_Raw data_.
---
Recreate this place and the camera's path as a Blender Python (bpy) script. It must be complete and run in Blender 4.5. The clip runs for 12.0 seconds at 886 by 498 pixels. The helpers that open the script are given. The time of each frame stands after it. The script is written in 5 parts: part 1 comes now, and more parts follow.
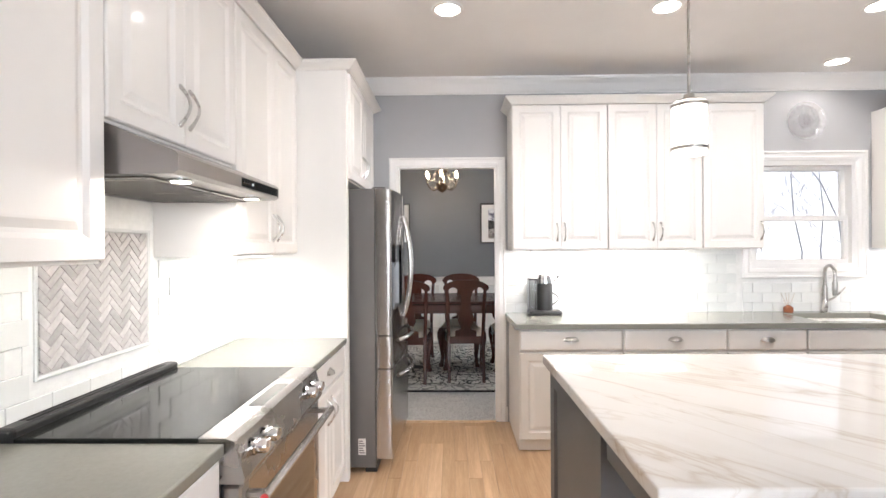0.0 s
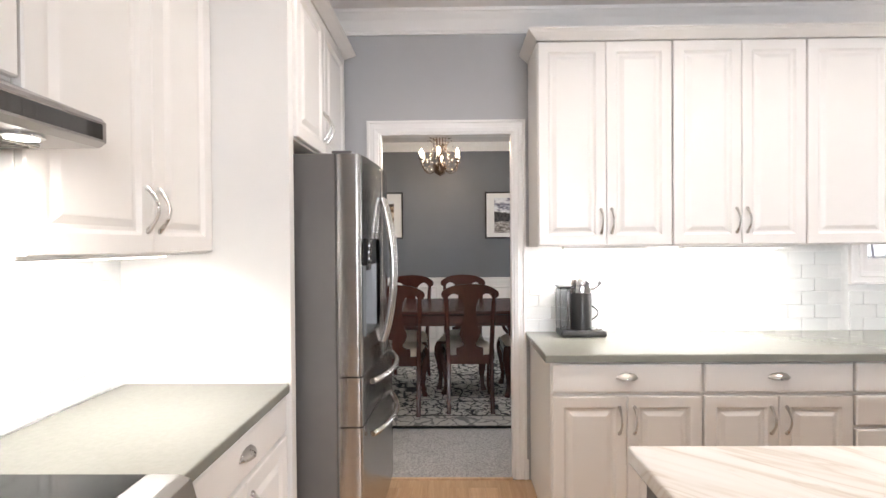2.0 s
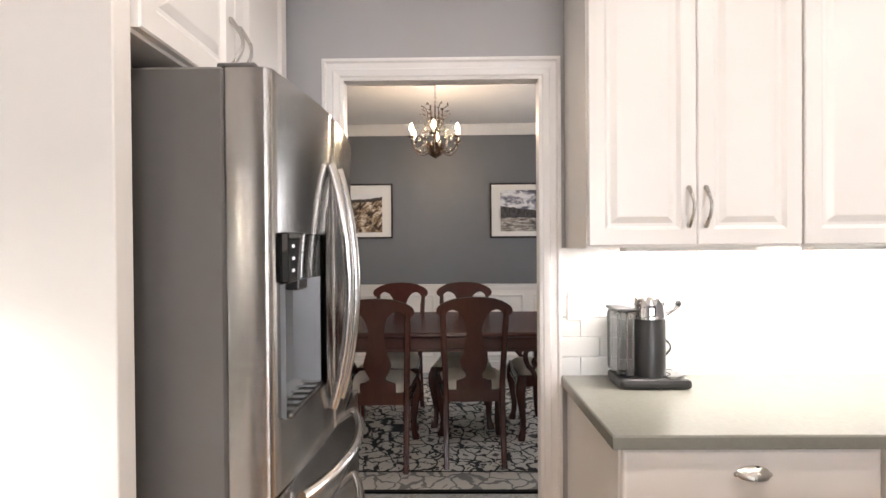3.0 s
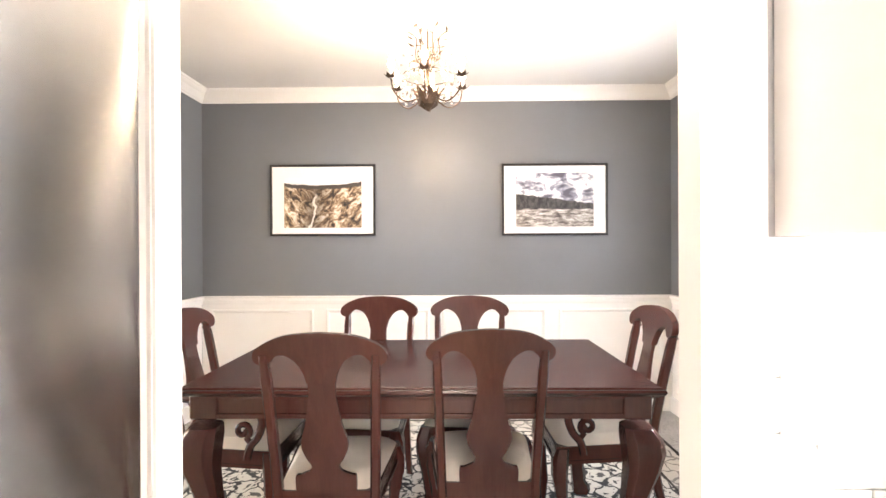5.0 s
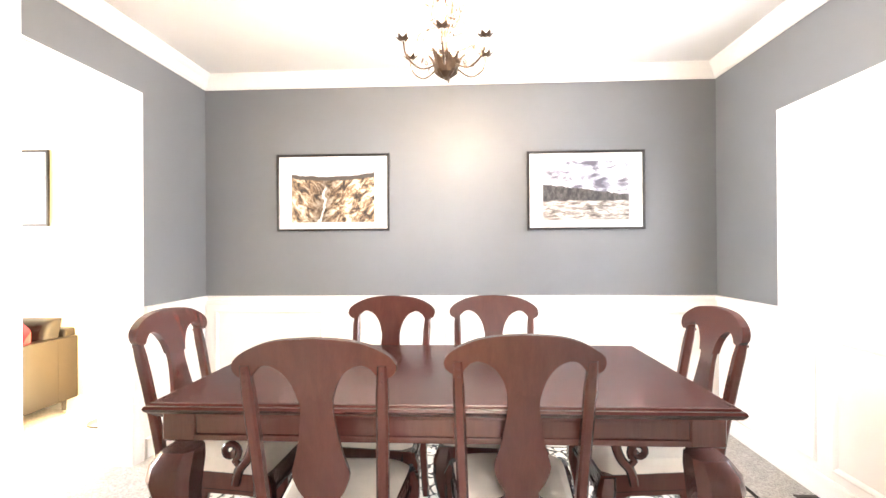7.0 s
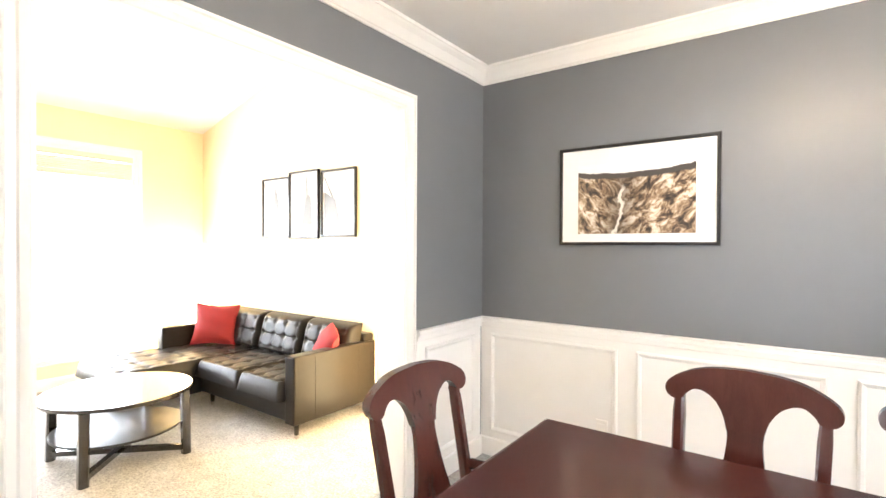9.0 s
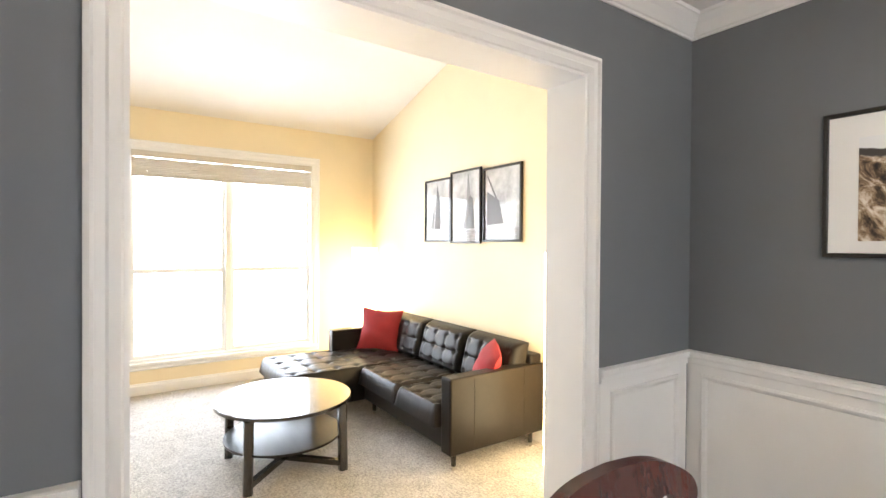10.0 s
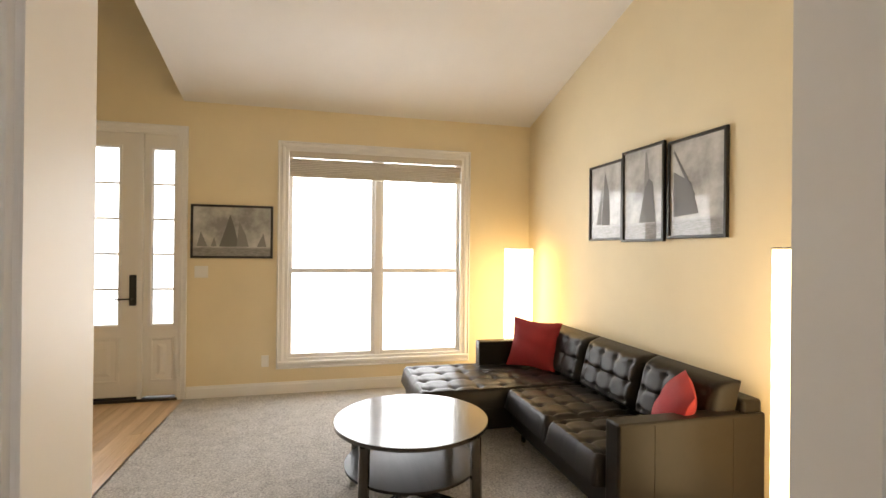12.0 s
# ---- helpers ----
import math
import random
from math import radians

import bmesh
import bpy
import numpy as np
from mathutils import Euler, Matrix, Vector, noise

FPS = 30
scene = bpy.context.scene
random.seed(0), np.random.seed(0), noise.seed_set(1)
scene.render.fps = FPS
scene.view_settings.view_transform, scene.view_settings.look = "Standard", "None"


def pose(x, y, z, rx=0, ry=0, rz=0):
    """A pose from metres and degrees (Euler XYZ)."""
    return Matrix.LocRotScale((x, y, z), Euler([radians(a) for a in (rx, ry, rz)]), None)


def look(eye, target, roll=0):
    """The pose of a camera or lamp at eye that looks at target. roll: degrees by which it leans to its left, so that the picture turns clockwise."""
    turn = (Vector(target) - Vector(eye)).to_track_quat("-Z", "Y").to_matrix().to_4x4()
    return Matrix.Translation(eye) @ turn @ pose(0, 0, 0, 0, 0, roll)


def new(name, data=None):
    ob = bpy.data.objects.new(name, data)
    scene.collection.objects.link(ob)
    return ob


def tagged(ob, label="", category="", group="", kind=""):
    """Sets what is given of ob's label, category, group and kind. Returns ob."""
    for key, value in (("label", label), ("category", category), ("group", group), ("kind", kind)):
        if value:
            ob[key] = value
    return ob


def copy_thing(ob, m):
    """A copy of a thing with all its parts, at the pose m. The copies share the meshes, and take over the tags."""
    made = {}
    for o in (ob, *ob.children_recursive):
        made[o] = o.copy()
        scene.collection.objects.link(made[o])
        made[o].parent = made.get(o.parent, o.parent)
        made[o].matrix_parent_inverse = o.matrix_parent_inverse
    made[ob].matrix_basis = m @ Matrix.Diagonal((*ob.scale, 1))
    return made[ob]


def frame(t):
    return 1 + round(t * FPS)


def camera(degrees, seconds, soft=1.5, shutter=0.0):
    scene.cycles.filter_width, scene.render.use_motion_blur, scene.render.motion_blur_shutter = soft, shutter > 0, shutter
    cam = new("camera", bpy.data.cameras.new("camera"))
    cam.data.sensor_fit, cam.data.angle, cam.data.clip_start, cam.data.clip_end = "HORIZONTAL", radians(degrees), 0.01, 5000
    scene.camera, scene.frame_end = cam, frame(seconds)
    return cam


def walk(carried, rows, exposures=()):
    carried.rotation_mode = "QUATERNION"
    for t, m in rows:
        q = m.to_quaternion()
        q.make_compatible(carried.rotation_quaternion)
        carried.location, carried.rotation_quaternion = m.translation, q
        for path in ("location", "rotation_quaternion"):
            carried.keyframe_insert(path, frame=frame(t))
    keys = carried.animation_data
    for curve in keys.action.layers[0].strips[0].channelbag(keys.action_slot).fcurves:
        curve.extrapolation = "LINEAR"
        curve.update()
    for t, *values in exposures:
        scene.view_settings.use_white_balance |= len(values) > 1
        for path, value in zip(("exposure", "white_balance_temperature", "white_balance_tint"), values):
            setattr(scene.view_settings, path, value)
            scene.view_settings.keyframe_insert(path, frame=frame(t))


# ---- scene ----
cam = camera(85.6, 12.0)
ROWS = [
    (0.0, 0.001, 0.011, 1.406, 89.89, 0.37, 0.92),
    (0.5, -0.003, 0.148, 1.403, 89.80, 0.36, 0.86),
    (1.0, -0.005, 0.347, 1.402, 89.73, 0.31, 0.83),
    (1.5, -0.008, 0.641, 1.403, 89.57, 0.31, 0.87),
    (2.0, -0.005, 1.044, 1.404, 89.43, 0.43, 0.84),
    (2.5, -0.001, 1.507, 1.408, 89.45, 0.45, 0.88),
    (3.0, 0.002, 1.995, 1.399, 89.55, 0.45, 0.72),
    (5.0, 0.007, 3.219, 1.371, 89.88, 0.27, 0.74),
    (5.5, 0.008, 3.320, 1.343, 90.05, 0.28, 0.86),
    (6.0, 0.004, 3.391, 1.324, 90.15, 0.25, 0.91),
    (6.5, 0.002, 3.454, 1.311, 90.13, 0.30, 0.99),
    (8.5, -0.176, 4.087, 1.440, 89.64, -0.05, 25.10),
    (9.0, -0.308, 4.338, 1.471, 89.57, -0.28, 36.09),
    (9.5, -0.511, 4.559, 1.497, 89.44, -0.46, 46.55),
    (10.0, -0.715, 4.745, 1.521, 89.45, -0.40, 55.94),
    (10.5, -0.913, 4.906, 1.528, 89.65, -0.61, 64.10),
    (11.0, -1.086, 5.025, 1.500, 89.80, -0.66, 69.89),
    (11.5, -1.229, 5.129, 1.478, 89.93, -0.60, 73.41),
    (12.0, -1.278, 5.180, 1.456, 90.11, -0.61, 76.05),
]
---
Skip every picture and return the lines above from the top through the one that contains "of a camera".

_Finished task_.
Recreate this place and the camera's path as a Blender Python (bpy) script. It must be complete and run in Blender 4.5. The clip runs for 12.0 seconds at 886 by 498 pixels. The helpers that open the script are given. The time of each frame stands after it. The script is written in 5 parts: part 1 comes now, and more parts follow.
0.0 s
2.0 s
3.0 s
5.0 s
7.0 s
9.0 s
10.0 s
12.0 s
# ---- helpers ----
import math
import random
from math import radians

import bmesh
import bpy
import numpy as np
from mathutils import Euler, Matrix, Vector, noise

FPS = 30
scene = bpy.context.scene
random.seed(0), np.random.seed(0), noise.seed_set(1)
scene.render.fps = FPS
scene.view_settings.view_transform, scene.view_settings.look = "Standard", "None"


def pose(x, y, z, rx=0, ry=0, rz=0):
    """A pose from metres and degrees (Euler XYZ)."""
    return Matrix.LocRotScale((x, y, z), Euler([radians(a) for a in (rx, ry, rz)]), None)


def look(eye, target, roll=0):
    """The pose of a camera or lamp at eye that looks at target. roll: degrees by which it leans to its left, so that the picture turns clockwise."""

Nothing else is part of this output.